Question

A wire of length $l$ and mass $m$ is bent in the form of a semicircle. The gravitational field intensity at the centre of semicircle is:

\[\begin{align}
  & A.\dfrac{Gml}{\pi l}\text{ along x-axis} \\
 & \text{B}\text{.}\dfrac{Gm}{\pi l}\text{ along the y-axis} \\
 & \text{C}\text{.}\dfrac{2\pi Gm}{{{l}^{2}}}\text{ along the y-axis} \\
 & \text{D}\text{.}\dfrac{2\pi Gm}{{{l}^{2}}}\text{ along the x-axis} \\
\end{align}\]

Answer 1

Hint: We know that the gravitational field is a vector which has two components. The perpendicular and the vertical component of the vector. Due to the symmetry of the semi-circle, we can say that one of the components gets cancelled.

Formula used:
\[E=\int\limits_{0}^{\pi }{dE\sin \theta }\]

Complete step-by-step answer:
We know that the gravitational field is a non-contact force. We know that gravitational force is given as $F=\dfrac{-GMm}{r^{2}}$, where $G$ is the gravitational constant, $M$ and $m$ is the mass of the bigger and the smaller objects which are at a distance $r$ with respect to each other.
Then the electric field is given as, $E=\dfrac{F}{M}$
Consider a bent wire of length $l$and mass $m$, let us assume that the radius of the semicircle be $R$. Consider the gravitational field intensity at the centre of the semicircle O. Due to the symmetry of the semicircle clearly the x component of the cancels each other.
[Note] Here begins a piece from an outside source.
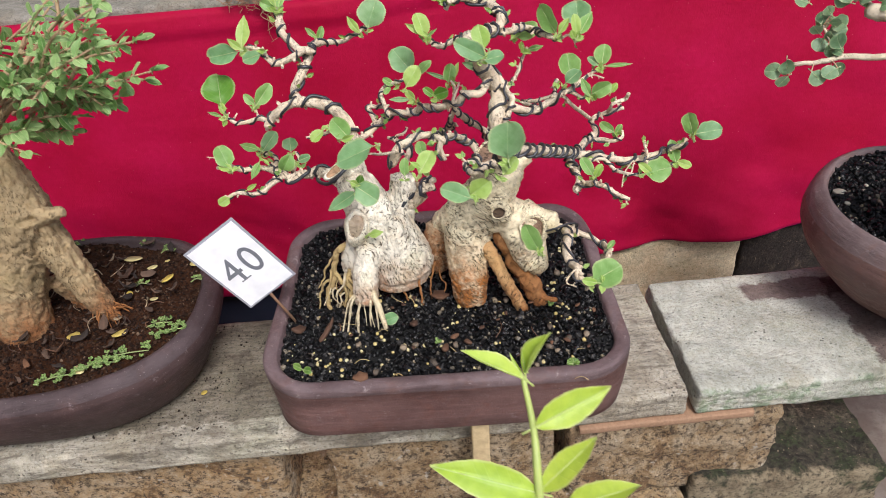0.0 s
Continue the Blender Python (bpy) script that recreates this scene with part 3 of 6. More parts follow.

Thus the total gravity field is along the y-axis only.
Let us assume that $l=\pi R$.
We know that the gravitational field, since the mass is distributed continuously on the ring, it is given as \[E=\int\limits_{0}^{\pi }{dE\sin \theta }\]
\[\begin{align}
  & \Rightarrow \int\limits_{0}^{\pi }{\dfrac{G.dM}{{{R}^{2}}}\sin \theta } \\
 & \Rightarrow \int\limits_{0}^{\pi }{\dfrac{G.\left( \dfrac{M}{\pi }d\theta \right)}{{{R}^{2}}}\sin \theta } \\
 & \Rightarrow \dfrac{2GM}{\pi {{R}^{2}}} \\
 & \Rightarrow \dfrac{2GM\pi }{{{l}^{2}}} \\
\end{align}\]
Hence the answer is \[\text{C}\text{.}\dfrac{2\pi Gm}{{{l}^{2}}}\text{ along the y-axis}\]

So, the correct answer is “Option C”.

Note: To find the total gravitational field, here we are integrating the electric field over the region. Since we are considering the semi-circle, we are integrating over the range $0$ to $\pi$. Also the angle for the integration varies here. Also note that, $m$ is the mass of the small object which is attracted to a bigger object of mass $M$. Since the $M >> m$, we are considering the effect of the small body for finding the field.